** BEGIN Data shown **
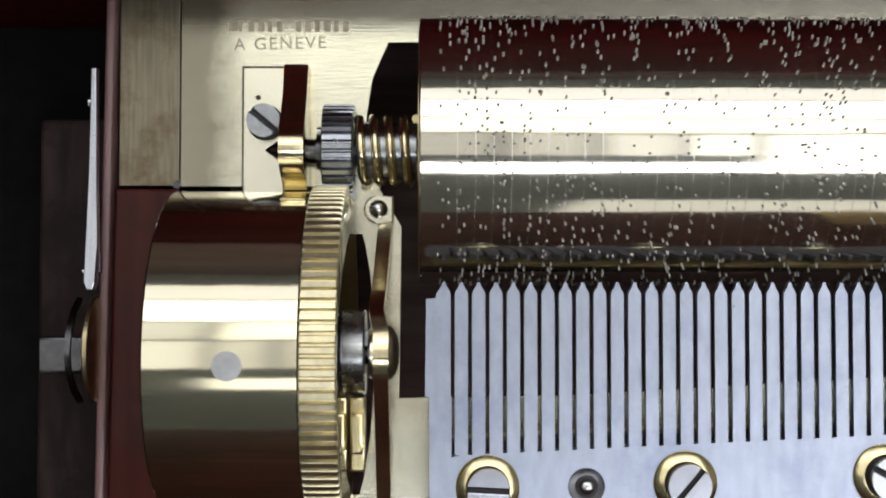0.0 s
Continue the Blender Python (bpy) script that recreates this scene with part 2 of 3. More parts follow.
def box(x0, x1, y0, y1, z0, z1, bevel=0.0, bm=None):
    bm = bm or bmesh.new()
    FLAT.add(id(bm))
    made = bmesh.ops.create_cube(bm, size=1)["verts"]
    for v in made:
        v.co = Vector(((x0 + x1) / 2 + v.co.x * (x1 - x0), (y0 + y1) / 2 + v.co.y * (y1 - y0), (z0 + z1) / 2 + v.co.z * (z1 - z0)))
    if bevel:
        edges = list({e for v in made for e in v.link_edges})
        bmesh.ops.bevel(bm, geom=edges, offset=bevel, segments=2, affect="EDGES", profile=0.5, clamp_overlap=True)
    return bm


def lathe(profile, cx, cy, cz, axis="x", segs=64, bm=None, closed=False):
    """Turns a profile of (along, radius) round an axis through (cx, cy, cz)."""
    bm = bm or bmesh.new()
    rings = []
    for a, r in profile:
        ring = []
        for k in range(segs):
            t = 2 * math.pi * k / segs
            u, v = r * math.cos(t), r * math.sin(t)
            ring.append(bm.verts.new((cx + a, cy + u, cz + v) if axis == "x" else (cx + u, cy + v, cz + a)))
        rings.append(ring)
    for p, q in zip(rings, rings[1:]):
        for k in range(segs):
            bm.faces.new((p[k], p[(k + 1) % segs], q[(k + 1) % segs], q[k]))
    if not closed:
        bm.faces.new(rings[0][::-1])
        bm.faces.new(rings[-1])
    else:
        p, q = rings[-1], rings[0]
        for k in range(segs):
            bm.faces.new((p[k], p[(k + 1) % segs], q[(k + 1) % segs], q[k]))
    return bm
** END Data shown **
All of the data above should be transcribed verbatim, with pictures omitted.

Finished task:
0.0 s
Continue the Blender Python (bpy) script that recreates this scene with part 2 of 3. More parts follow.
def box(x0, x1, y0, y1, z0, z1, bevel=0.0, bm=None):
    bm = bm or bmesh.new()
    FLAT.add(id(bm))
    made = bmesh.ops.create_cube(bm, size=1)["verts"]
    for v in made:
        v.co = Vector(((x0 + x1) / 2 + v.co.x * (x1 - x0), (y0 + y1) / 2 + v.co.y * (y1 - y0), (z0 + z1) / 2 + v.co.z * (z1 - z0)))
    if bevel:
        edges = list({e for v in made for e in v.link_edges})
        bmesh.ops.bevel(bm, geom=edges, offset=bevel, segments=2, affect="EDGES", profile=0.5, clamp_overlap=True)
    return bm


def lathe(profile, cx, cy, cz, axis="x", segs=64, bm=None, closed=False):
    """Turns a profile of (along, radius) round an axis through (cx, cy, cz)."""
    bm = bm or bmesh.new()
    rings = []
    for a, r in profile:
        ring = []
        for k in range(segs):
            t = 2 * math.pi * k / segs
            u, v = r * math.cos(t), r * math.sin(t)
            ring.append(bm.verts.new((cx + a, cy + u, cz + v) if axis == "x" else (cx + u, cy + v, cz + a)))
        rings.append(ring)
    for p, q in zip(rings, rings[1:]):
        for k in range(segs):
            bm.faces.new((p[k], p[(k + 1) % segs], q[(k + 1) % segs], q[k]))
    if not closed:
        bm.faces.new(rings[0][::-1])
        bm.faces.new(rings[-1])
    else:
        p, q = rings[-1], rings[0]
        for k in range(segs):
            bm.faces.new((p[k], p[(k + 1) % segs], q[(k + 1) % segs], q[k]))
    return bm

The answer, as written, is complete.